Beaucoup des membres de l’ATUGE-France pensent vraiment qu’ils empêchent le ciel de tomber sur la Tunisie. Et qu’ils doivent occuper tous les postes politiques importants en Tunisie, pour éviter cela.
Oui, dans le brouhaha de l’ATUGE et la tempête émotionnelle qui va avec, on rejette le principe de la transparence et on joue la Game pour s’imposer sans programme, sans transparence dans les livres, et tant pis si on cache nos financements, nos intentions véritables. Pardon si mes mots dépassent ma pensée. Je ne suis pas du genre à jouer sur le registre des théories du complot. Mais, je déteste la désinformation et le bluff.
L’arbre se juge à ses fruits
Nombreux sont ceux comme moi qui craignent qu’on jette l’économie tunisienne et les politiques publiques dans les bras de ces ingénieurs sans aucune formation en gouvernance, en économie et en finance, pour leur livrer une économie déjà à terre des dizaines de banques et un grand nombre de ces 200 entreprises publiques à privatiser, tôt ou tard.

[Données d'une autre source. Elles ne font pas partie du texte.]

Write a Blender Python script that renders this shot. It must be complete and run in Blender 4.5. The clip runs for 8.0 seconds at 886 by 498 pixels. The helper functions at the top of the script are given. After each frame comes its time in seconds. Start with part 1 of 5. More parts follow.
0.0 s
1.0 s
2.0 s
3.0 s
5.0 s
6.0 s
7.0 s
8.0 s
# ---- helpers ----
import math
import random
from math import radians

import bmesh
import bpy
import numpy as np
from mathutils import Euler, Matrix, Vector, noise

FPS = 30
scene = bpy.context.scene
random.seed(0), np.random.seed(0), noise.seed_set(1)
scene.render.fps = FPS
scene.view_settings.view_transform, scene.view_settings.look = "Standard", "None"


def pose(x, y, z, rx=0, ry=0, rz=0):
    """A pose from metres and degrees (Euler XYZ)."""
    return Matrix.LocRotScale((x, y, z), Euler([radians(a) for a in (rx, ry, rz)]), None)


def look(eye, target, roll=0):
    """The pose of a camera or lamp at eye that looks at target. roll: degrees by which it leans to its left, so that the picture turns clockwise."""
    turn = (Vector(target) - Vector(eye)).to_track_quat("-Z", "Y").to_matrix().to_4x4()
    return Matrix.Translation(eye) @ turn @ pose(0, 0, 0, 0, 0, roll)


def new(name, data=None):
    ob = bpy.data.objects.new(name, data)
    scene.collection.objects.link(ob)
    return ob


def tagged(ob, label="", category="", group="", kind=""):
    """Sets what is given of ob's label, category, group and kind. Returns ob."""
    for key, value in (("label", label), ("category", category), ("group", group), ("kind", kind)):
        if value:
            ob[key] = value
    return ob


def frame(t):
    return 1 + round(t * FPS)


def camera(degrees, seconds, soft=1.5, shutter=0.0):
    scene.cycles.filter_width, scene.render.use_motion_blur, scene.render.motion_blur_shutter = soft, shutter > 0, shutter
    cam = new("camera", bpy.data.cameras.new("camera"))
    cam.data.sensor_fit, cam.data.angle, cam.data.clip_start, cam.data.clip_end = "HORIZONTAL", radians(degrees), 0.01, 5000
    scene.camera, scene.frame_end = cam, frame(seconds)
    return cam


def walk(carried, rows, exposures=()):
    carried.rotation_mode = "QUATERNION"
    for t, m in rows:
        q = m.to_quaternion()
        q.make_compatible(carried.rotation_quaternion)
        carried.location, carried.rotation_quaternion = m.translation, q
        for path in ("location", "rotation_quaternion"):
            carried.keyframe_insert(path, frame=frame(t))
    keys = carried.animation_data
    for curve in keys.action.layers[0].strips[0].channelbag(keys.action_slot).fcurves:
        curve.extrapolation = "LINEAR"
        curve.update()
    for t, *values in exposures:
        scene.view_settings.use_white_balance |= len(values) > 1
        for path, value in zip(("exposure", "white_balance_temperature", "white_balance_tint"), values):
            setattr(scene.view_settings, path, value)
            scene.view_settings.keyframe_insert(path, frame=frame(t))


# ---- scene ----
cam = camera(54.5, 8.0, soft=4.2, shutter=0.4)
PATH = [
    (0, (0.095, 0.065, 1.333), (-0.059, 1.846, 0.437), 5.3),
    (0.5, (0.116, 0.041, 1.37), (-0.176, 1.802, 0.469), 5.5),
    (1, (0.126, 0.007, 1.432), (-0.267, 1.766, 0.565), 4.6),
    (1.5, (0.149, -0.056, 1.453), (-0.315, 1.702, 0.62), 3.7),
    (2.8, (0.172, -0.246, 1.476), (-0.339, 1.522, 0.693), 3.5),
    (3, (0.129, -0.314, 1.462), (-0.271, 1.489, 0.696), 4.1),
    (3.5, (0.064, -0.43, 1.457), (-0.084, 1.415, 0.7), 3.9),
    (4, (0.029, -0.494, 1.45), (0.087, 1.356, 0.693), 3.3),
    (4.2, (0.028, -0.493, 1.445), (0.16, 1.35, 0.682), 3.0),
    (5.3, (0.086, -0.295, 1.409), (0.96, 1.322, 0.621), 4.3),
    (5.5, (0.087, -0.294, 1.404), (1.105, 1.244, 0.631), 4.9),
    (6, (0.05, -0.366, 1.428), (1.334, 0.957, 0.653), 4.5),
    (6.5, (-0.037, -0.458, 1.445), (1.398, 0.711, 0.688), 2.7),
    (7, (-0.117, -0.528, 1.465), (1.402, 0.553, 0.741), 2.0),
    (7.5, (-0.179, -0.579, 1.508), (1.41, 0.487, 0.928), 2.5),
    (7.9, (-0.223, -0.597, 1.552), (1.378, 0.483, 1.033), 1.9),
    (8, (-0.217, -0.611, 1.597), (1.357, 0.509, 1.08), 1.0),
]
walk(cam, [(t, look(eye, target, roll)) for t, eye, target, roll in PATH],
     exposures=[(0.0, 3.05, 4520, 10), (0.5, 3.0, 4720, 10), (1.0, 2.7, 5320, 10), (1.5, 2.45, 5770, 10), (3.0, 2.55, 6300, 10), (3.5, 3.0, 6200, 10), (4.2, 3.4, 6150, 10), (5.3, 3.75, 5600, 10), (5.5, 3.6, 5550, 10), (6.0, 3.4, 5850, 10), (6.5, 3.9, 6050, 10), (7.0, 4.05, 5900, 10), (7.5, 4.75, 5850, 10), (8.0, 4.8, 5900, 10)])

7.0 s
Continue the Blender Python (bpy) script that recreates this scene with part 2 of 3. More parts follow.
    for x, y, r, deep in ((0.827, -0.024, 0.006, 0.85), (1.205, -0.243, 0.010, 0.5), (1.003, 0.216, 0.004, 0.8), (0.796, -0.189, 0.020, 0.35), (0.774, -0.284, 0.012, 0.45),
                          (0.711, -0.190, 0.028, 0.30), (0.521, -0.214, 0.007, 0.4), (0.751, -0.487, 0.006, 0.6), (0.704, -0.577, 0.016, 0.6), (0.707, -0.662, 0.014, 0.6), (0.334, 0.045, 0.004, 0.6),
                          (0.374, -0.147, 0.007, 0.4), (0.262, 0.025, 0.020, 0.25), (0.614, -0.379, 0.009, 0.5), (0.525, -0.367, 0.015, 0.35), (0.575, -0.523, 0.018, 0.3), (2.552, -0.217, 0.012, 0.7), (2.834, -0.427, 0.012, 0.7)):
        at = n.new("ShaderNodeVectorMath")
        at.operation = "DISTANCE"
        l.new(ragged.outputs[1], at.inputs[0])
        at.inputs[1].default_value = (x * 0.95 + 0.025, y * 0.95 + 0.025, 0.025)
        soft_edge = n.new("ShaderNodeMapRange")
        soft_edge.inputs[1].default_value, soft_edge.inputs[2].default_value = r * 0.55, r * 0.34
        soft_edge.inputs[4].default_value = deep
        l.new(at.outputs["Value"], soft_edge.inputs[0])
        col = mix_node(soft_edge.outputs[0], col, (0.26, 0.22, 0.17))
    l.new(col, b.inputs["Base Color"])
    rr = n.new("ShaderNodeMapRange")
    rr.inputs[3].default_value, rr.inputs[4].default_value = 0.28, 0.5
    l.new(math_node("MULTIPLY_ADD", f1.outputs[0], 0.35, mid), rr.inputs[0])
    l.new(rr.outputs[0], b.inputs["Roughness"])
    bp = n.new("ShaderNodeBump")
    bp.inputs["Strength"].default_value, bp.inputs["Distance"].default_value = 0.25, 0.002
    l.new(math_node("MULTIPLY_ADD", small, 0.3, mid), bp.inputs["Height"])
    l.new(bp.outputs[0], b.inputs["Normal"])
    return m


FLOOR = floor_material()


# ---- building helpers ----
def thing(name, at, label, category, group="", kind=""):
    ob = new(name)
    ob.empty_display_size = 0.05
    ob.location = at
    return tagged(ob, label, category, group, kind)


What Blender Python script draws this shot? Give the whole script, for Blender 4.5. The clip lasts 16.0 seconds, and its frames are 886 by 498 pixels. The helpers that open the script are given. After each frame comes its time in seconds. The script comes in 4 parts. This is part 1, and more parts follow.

Entre les mains d’amateurs et de « bleus » comme on l’a fait avec ces ministres arrivés de Londres, recrutés par le Cheik Gannouchi en 2012.Depuis 2011, cet organisme a réussi à placer une centaine de ministres de ses membres durant la décennie noire du pouvoir des Islamistes et alliés, durant le post 2011. Dans les premiers gouvernements de l’après 2011, les « boys » de l’ATUGE ont atterri, boom-boom, comme des hommes providentiels. Alors que nombreux d’entre eux n’ont jamais levé le p’tit doigt pour dénoncer les dictatures ou faire une simple chronique analytique et porteuse de projets de réformes.
Ils sont brillants, sans aucun doute, ingénieurs, mathématiciens, physiciens, informaticiens et agronomes ou zootechniciens. Pas des universitaires férus en économie, en gouvernance ou en politiques publiques. Et surtout pas modestes, et humbles pour convaincre et pour fédérer l’action collective en Tunisie. Des brillants et souvent doués au point d’être autistes. Cela explique ceci.
Beaucoup d’émotion et peu de sagesses requises pour rendre service à la Tunisie et faire le bilan des années 2010, où plusieurs ingénieurs de l’ATUGE ont occupé des postes ministériels au sommet de l’État, avec les résultats qu’on connaît.
Je ne nommerai pas les noms, pensez à ceux qui ont occupé le ministère des Finances, du Transport, des mines, en majorité des « enfants » promus par l’ATUGE. Les faits sont là, ils ont dirigé et ont contribué à ruiner Tunisair, la CPG (phosphate), SNCFT, la STEG, la SONEDE, et j’en passe. Beaucoup d’entre confondent le dinar courant versus le dinar constant, et beaucoup d’autres ne sont pas capables de structurer sans fautes de logique un texte ou une analyse utile à la prise de décision publique, et économiquement rentable pour la Tunisie. Les preuves sont documentables, pour qui s’y intéressent. Et doit faire un jour le bilan de ces ministres atugistes.
Grâce aux médias qui cherchent à se réhabiliter, l’ATUGE s’est imposée dans le décor et face à un réseau de thinktanks tunisiens très restreint et anémique. L’ATUGE a parié sur l’élitisme et pas sur l’inclusion et la neutralité partisane. Pas sur la transparence, la franchise et la reddition des comptes.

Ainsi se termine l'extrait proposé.